Throughout the United States, we seek to organize within and alongside working-class immigrant diasporas, many from authoritarian countries, some of which have nominally socialist governments, like Chinese or Venezuelan immigrants, or those from the former USSR. Many immigrants from these countries are right wing and won’t be won over by our movement. But many more are workers struggling to make ends meet, for whom joining a mass socialist movement will advance their own interests and liberation. It is essential that we can tell these workers that we stand in solidarity with them and their families and fellow workers against violence and oppression, whether it’s here in the U.S. or back home. This includes opposing U.S. sanctions and warfare that wreak havoc on their home countries and supporting popular movements in those countries fighting for democracy and socialism against their ruling classes. Failing to do the latter undermines our ability to build support for the former.

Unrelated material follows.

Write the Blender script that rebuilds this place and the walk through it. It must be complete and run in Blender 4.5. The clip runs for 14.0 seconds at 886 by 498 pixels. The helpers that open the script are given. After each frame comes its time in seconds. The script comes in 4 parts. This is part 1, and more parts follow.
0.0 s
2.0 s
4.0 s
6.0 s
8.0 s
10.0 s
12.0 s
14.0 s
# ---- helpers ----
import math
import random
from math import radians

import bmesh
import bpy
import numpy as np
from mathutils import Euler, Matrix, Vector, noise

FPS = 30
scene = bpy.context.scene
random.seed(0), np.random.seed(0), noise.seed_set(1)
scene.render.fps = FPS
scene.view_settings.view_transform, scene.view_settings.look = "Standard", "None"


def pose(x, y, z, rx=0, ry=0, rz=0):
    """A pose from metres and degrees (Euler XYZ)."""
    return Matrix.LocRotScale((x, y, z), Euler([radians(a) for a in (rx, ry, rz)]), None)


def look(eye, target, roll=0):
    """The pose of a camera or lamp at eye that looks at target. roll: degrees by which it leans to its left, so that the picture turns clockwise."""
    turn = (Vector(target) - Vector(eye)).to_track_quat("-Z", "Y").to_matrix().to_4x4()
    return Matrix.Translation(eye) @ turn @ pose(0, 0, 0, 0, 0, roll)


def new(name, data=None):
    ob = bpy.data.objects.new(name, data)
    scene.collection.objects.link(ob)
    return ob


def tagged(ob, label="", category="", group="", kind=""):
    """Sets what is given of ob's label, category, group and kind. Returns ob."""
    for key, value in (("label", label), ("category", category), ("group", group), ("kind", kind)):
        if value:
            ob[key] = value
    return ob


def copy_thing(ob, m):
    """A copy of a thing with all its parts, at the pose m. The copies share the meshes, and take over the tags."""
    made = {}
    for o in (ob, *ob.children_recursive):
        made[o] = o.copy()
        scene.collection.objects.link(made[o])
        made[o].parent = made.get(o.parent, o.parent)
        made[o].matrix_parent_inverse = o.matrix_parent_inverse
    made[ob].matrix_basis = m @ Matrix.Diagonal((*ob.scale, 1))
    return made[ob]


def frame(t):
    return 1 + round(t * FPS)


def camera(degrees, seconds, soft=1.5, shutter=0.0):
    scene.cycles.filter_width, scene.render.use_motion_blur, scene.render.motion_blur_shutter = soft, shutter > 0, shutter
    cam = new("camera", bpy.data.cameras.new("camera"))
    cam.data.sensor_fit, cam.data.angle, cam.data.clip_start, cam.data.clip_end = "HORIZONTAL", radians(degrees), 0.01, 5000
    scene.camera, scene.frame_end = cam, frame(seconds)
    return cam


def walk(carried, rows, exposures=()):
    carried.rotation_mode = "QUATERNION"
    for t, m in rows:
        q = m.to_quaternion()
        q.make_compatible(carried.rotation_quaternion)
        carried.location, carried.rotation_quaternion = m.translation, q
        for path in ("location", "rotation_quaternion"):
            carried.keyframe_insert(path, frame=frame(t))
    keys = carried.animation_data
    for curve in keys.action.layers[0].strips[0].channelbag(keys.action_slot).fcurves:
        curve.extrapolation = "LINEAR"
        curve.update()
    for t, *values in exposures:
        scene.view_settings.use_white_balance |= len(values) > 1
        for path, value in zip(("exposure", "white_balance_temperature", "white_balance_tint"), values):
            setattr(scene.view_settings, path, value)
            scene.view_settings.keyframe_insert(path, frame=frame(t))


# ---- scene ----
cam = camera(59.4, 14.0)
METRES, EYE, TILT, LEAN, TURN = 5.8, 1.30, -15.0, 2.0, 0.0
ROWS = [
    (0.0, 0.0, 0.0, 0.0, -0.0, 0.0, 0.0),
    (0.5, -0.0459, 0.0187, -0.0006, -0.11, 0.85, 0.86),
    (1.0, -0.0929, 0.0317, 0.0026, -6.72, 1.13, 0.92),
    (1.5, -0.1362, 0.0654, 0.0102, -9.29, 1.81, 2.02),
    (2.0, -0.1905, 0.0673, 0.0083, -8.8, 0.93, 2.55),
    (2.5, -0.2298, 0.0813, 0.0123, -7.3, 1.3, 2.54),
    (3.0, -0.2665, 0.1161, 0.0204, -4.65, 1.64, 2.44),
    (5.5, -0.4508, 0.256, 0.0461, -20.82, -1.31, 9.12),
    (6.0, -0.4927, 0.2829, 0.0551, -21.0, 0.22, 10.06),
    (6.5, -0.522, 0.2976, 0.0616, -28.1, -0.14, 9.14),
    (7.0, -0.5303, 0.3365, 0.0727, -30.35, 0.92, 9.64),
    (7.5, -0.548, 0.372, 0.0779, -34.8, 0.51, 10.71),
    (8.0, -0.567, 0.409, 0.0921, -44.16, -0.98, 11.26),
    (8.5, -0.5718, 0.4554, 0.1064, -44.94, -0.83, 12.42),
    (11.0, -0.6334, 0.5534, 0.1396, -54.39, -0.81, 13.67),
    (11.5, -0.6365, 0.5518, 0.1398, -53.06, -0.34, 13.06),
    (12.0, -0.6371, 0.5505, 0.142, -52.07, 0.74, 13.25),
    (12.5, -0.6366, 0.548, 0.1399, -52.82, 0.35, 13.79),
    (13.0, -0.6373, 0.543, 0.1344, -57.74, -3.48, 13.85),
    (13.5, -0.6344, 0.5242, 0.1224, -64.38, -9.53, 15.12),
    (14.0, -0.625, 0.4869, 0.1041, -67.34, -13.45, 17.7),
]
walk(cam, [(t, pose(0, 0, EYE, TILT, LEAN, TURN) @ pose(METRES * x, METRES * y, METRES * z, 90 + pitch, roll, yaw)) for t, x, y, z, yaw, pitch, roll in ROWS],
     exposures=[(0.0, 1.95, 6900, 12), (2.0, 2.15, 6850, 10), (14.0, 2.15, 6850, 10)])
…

Democratic Socialism is Working-Class Self Emancipation
In our approaches to labor organizing and electoral politics, DSA should, and often does, follow the fundamental Marxist principle that the “emancipation of the working classes must be conquered by the working classes themselves.” This means that only the international working class, through its own struggles, can win democratic socialism worldwide. Socialists’ role around the world is to foment this struggle by building mass democratic working-class movements and institutions that can chart out their own path through collective deliberation and decision-making, not by uncritically following politicians, union leadership, NGOs, or party officers.

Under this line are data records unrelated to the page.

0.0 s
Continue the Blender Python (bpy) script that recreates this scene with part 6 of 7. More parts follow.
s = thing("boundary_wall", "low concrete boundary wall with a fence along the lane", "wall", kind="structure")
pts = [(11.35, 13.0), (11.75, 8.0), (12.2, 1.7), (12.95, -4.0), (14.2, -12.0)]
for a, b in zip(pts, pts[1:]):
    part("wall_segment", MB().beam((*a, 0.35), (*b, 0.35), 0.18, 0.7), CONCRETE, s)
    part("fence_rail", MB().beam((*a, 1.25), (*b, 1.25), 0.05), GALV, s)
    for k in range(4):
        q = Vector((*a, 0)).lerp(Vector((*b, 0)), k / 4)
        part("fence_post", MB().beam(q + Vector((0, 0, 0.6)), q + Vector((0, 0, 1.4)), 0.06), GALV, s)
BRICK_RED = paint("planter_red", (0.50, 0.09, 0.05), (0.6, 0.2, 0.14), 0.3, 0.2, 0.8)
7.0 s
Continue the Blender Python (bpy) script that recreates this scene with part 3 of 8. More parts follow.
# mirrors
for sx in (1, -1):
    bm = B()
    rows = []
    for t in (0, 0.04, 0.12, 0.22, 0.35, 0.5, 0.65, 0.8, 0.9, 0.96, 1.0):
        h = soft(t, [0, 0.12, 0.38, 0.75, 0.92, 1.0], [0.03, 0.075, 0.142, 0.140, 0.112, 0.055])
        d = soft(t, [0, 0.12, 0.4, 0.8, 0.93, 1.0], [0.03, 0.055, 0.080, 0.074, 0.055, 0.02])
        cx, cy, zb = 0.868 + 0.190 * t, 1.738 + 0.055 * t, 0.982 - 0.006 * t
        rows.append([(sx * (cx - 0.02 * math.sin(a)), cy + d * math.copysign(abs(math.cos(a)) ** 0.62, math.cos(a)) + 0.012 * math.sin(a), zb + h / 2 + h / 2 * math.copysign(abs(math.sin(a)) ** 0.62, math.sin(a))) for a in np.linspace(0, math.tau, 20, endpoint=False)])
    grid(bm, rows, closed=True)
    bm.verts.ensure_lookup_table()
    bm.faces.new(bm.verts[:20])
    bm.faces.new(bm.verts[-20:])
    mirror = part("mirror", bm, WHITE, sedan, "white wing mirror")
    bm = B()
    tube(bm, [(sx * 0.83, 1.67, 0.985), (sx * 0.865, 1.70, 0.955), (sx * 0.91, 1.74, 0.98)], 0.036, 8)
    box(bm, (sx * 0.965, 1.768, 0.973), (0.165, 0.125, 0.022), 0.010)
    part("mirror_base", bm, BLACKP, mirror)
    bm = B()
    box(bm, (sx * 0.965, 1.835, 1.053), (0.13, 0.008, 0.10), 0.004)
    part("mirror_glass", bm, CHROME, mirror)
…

DSA does this with our labor work when we follow the rank-and-file strategy, which holds that only workers (not staffers or bureaucratic officials) can lead the work to democratize their unions and forge them into weapons of class struggle. Similarly, when DSA follows the principle of independent political action, it’s because we recognize that capitalist parties cannot serve as the vehicle for a serious working-class program and an alternative democratic socialist vision for society. Instead, workers need to build a party of their own to fight for their own interests in the state. Neither of these perspectives deny the important role of leadership, but recognize that leaders must be democratically accountable and work in service of building independent democratic working-class power.
Liberals and some on the more moderate wing of DSA say that criticizing establishment union leaders is doing the work of capital, or that criticizing the Democratic Party only helps the right. Similarly, the dominant politics on the IC stem from a faulty belief that any open criticism of governments opposed to the U.S. is effectively doing the work of U.S. empire.

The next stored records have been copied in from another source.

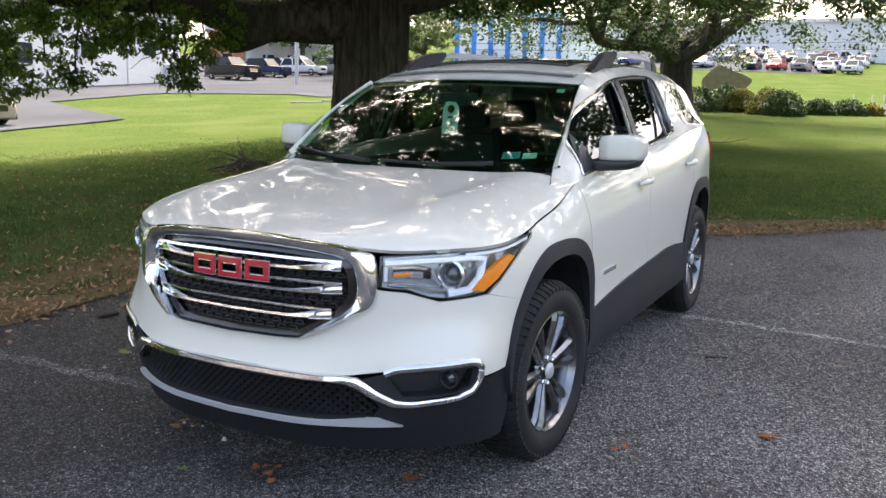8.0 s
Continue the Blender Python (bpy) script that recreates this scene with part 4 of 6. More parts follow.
def upper(y, z, off=0.0):
    """A point of the upper side, which rolls in to the windscreen and the roof."""
    d = 9.0
    for (y0, z0), (y1, z1) in zip(BORDER[:-1], BORDER[1:]):
        t = max(0, min(1, ((y - y0) * (y1 - y0) + (z - z0) * (z1 - z0)) / ((y1 - y0) ** 2 + (z1 - z0) ** 2)))
        q = math.hypot(y - y0 - t * (y1 - y0), z - z0 - t * (z1 - z0))
        if q < d:
            d = q
    roll = roll_in(y)
    k = max(0.0, 1 - d / 0.085)
    return np.array([glass_x(z) - roll * k ** 2 - taper(y) + fit_in(y, z) + off, y, z])


def pair_upper(name, poly, mat, parent, off=0.0, holes=(), step=0.05, thick=0.02, label="", shadow=True, pane=False):
    pts, tris = sheet(poly, holes, step)
    for sg in (1, -1):
        P3 = [(np.array([glass_x(z) + off, y, z]) if pane else upper(y, z, off)) * np.array([sg, 1, 1]) for y, z in pts]
        v, f = shell(P3, tris, thick, np.array([0, 2.6, 1.2]))
        ob = mesh_object(name, v, f, mat, parent, True, label)
        ob.visible_shadow = shadow


def belt_z(y):
    return top_z(sy(y))


def build_upper(car):
    belt = [(y, belt_z(y) - 0.004) for y in np.linspace(4.72, 1.19, 34)]
    side = BORDER + belt
    win_f = smooth_line([(1.43, 1.158), (1.56, 1.352), (1.87, 1.496), (2.16, 1.578), (2.40, 1.618)], 4) + [(2.375, 1.24)] + [(y, belt_z(y) + 0.016) for y in np.linspace(2.34, 1.50, 6)]
    win_r = [(2.475, 1.625)] + smooth_line([(2.75, 1.645), (3.10, 1.652), (3.235, 1.635), (3.30, 1.56), (3.33, 1.42), (3.27, 1.335), (3.10, 1.300)], 4) + [(y, belt_z(y) + 0.018) for y in np.linspace(3.0, 2.45, 6)]
    win_q = [(3.52, 1.645), (3.93, 1.640), (4.02, 1.60), (4.16, 1.37), (4.08, 1.355), (3.66, 1.365)]
    b_pillar = [(2.375, 1.24), (2.40, 1.618), (2.475, 1.625), (2.45, 1.245)]
    hole = win_f[: len(win_f) - 7] + [(2.40, 1.618), (2.475, 1.625)] + win_r[1:] + [(2.40, belt_z(2.40) + 0.017)] + win_f[-6:]
    pair_upper("side_frame", side, M["paint"], car, holes=[hole, win_q], step=0.032, label="white pillars and roof side")
    pair_upper("b_pillar", [(2.37, 1.238), (2.395, 1.622), (2.48, 1.629), (2.455, 1.243)], M["black"], car, off=-0.006, step=0.06)
    pair_upper("front_window", win_f, M["side_glass"], car, off=-0.045, thick=0, step=0.05, shadow=True, pane=True)
    pair_upper("rear_window", win_r, M["privacy"], car, off=-0.032, thick=0, step=0.05, shadow=True, pane=True)
    pair_upper("quarter_window", win_q, M["privacy"], car, off=0.003, thick=0.004, step=0.07, shadow=True)
    pair_upper("mirror_sail", [(1.437, 1.165), (1.50, 1.262), (1.575, 1.345), (1.60, 1.20), (1.56, 1.178)], M["black"], car, off=-0.004, step=0.06, thick=0.006, label="black sail panel")
    # bright frame round the side windows
    for sg in (1, -1):
        g = lambda y, z, o=0.0: upper(y, z, o) * np.array([sg, 1, 1])
        rail_on("window_trim", resample(hole + hole[:1], 0.05, False), 0.013, M["dark_chrome"], car, off=-0.001, height=0.008, f=g, label="satin bright window trim")
        rail_on("division_bar", resample([(3.06, 1.295), (3.16, 1.648)], 0.06, False), 0.022, M["gloss_black"], car, off=-0.012, height=0.012, f=g)
        rail_on("window_edge", resample([(2.33, 1.235), (2.355, 1.61)], 0.06, False), 0.035, M["gloss_black"], car, off=-0.012, height=0.008, f=g)
        rail_on("quarter_trim", resample([(3.64, 1.362), (4.09, 1.350), (4.165, 1.366)], 0.05, False), 0.012, M["dark_chrome"], car, off=0.002, height=0.006, f=g)
    # roof
    def roof_x(y):
        return float(upper(y, np.interp(y, [p[0] for p in ROOF_EDGE], [p[1] for p in ROOF_EDGE]))[0])

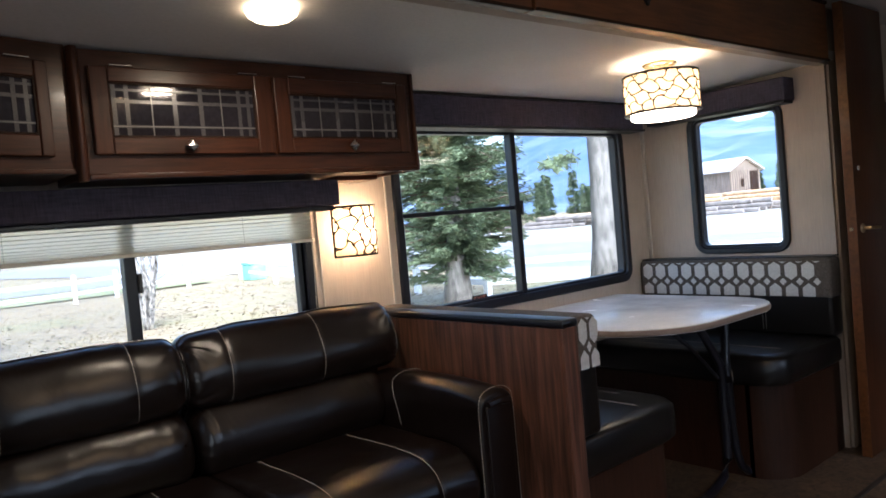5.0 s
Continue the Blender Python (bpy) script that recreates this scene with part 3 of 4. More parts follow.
def cabinet_door(cab, x0, x1, z0, z1, gx0, gx1, gz0, gz1, kx, kz):
    """A framed door with a dark plaid pane."""
    door = part("door", box(x0, gx0, 1.966, CF - 0.0005, z0, z1, 0.004), CHERRY_UP, cab, "cherry-brown framed door with a dark plaid glass")
    part("stile", box(gx1, x1, 1.966, CF - 0.0005, z0, z1, 0.004), CHERRY_UP, door)
    part("rail", box(gx0, gx1, 1.967, CF - 0.0005, gz1, z1, 0.004), CHERRY, door)
    part("rail", box(gx0, gx1, 1.967, CF - 0.0005, z0, gz0, 0.004), CHERRY, door)
    part("glass", box(gx0, gx1, 1.976, 1.980, gz0, gz1), CAB_GLASS, door, "dark glossy glass")
    w, h = gx1 - gx0, gz1 - gz0
    wide, thin = bmesh.new(), bmesh.new()
    for f, s in ((0.03, 0.012), (0.11, 0.012), (0.42, 0.013), (0.60, 0.013), (0.88, 0.011), (0.95, 0.011)):
        box(gx0 + f * w - s / 2, gx0 + f * w + s / 2, 1.9752, 1.9760, gz0, gz1, bm=wide)
    for f, s in ((0.66, 0.010), (0.87, 0.007), (0.20, 0.007)):
        box(gx0, gx1, 1.9746, 1.9752, gz0 + f * h - s / 2, gz0 + f * h + s / 2, bm=wide)
    for f in (0.265, 0.745):
        box(gx0 + f * w - 0.0018, gx0 + f * w + 0.0018, 1.9740, 1.9746, gz0, gz1, bm=thin)
    box(gx0, gx1, 1.9736, 1.9740, gz0 + 0.20 * h - 0.0015, gz0 + 0.20 * h + 0.0015, bm=thin)
    part("plaid_print", wide, PLAID, door, "grey plaid stripes")
    part("plaid_line", thin, PLAID_PALE, door, "pale plaid lines")
    for a, b, c, d in ((gx0, gx1, gz1 - 0.005, gz1), (gx0, gx1, gz0, gz0 + 0.005)):
        part("bead", box(a + 0.005, b - 0.005, 1.970, 1.975, c, d, 0.001), INSET, door)
    for a, b in ((gx0, gx0 + 0.005), (gx1 - 0.005, gx1)):
        part("bead", box(a, b, 1.970, 1.975, gz0, gz1, 0.001), INSET, door)
    knob(kx, kz, door)
    for f in (0.16, 0.86):
        hx = x0 + f * (x1 - x0)
        part("hinge", box(hx - 0.031, hx + 0.031, 1.9655, 1.972, z1 + 0.001, z1 + 0.0055, 0.0015), NICKEL, door, "thin nickel hinge")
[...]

However those critiques of the rank-and-file strategy and independent political action ring hollow. Independence from and criticism of the establishment union leadership and the Democratic Party’s capitalist leadership is essential to building a democratic working-class movement that can meaningfully fight the boss, defeat the right, and ultimately take state power and initiate a transition to socialism. And even within unions with reform leadership, or among our own socialists in office, their strength to fight the boss and challenge capital is rooted in the level of democratic self-organization of the members and power on the shop floor and in broader society. When this same line of critique is leveled at a class-struggle international approach, it rings just as hollow.
An undervalued, but centrally important, feature of our international work is the opportunity to learn from comrades around the world engaged in the same types of struggles. Workers’ movements around the world have a wealth of experience and lessons for us to draw on, with many more decades of socialist struggle under their belt. Why would we adopt a perspective of working-class self-emancipation at home while deprioritizing learning from comrades doing the same elsewhere? Especially as a young movement, we have to look internationally for lessons from the successes and failures of movements abroad. A class-struggle international perspective ensures we take the right lessons.
We’re Missing Out on a World of Workers’ Struggles
Amendment C offers an alternate vision to the political dead end that guides DSA’s IC. The resolution starts instead from the principle of self-emancipation and identifying mass democratic workers’ movements — not antidemocratic or class collaborationist parties or leaders — as the key to international liberation.
We should continue the relationships the IC has already established with leading parties like Brazil’s Workers Party (PT) and Venezuela’s United Socialist Party (PSUV). But we need to go beyond these parties. Amendment C would guide DSA toward exciting, important work that will likely not happen without its passage, like connecting with and learning from groups like the following:
- the Party for Socialism and Liberation (PSOL), Brazil’s democratic socialist party that supports Lula against the right while also fighting his austerity measures;
- independent anti-imperialist working-class forces in Venezuela challenging Maduro’s authoritarianism and regression toward neoliberalism;
- democratic socialists in Ukraine fighting both the Russian invasion and their own government’s anti-democratic and anti-labor policies;
- anti-war movements in Russia and Belarus fighting their governments’ illegal invasion of Ukraine; and
- independent trade unions in Hong Kong and Marxist youth labor organizers in China facing state repression.
None of this critical international work will be possible under the IC’s current approach. For example, the current IC met briefly with PSOL, but those relationships have been deprioritized in favor of closer ties to PT. All this despite the fact that PSOL, similar to DSA, is figuring out how to thread the needle in fighting the far-right while also presenting an alternative to the center-left. We have so much to learn from these parties and movements and so much to gain by supporting them.
The political orientation that guides DSA’s international work undermines our commitments to class struggle, democracy, and socialism and limits our ability to build a mass anti-imperialist movement. Convention delegates should vote “Yes” on Amendment C to the IC Consensus Resolution, For a Class-Struggle Internationalism. A class-struggle internationalism orientation will ground and strengthen DSA’s international work in the years to come, giving us the analyses and tools necessary to build an international working-class movement capable of dismantling imperialism and ultimately win democracy and socialism worldwide.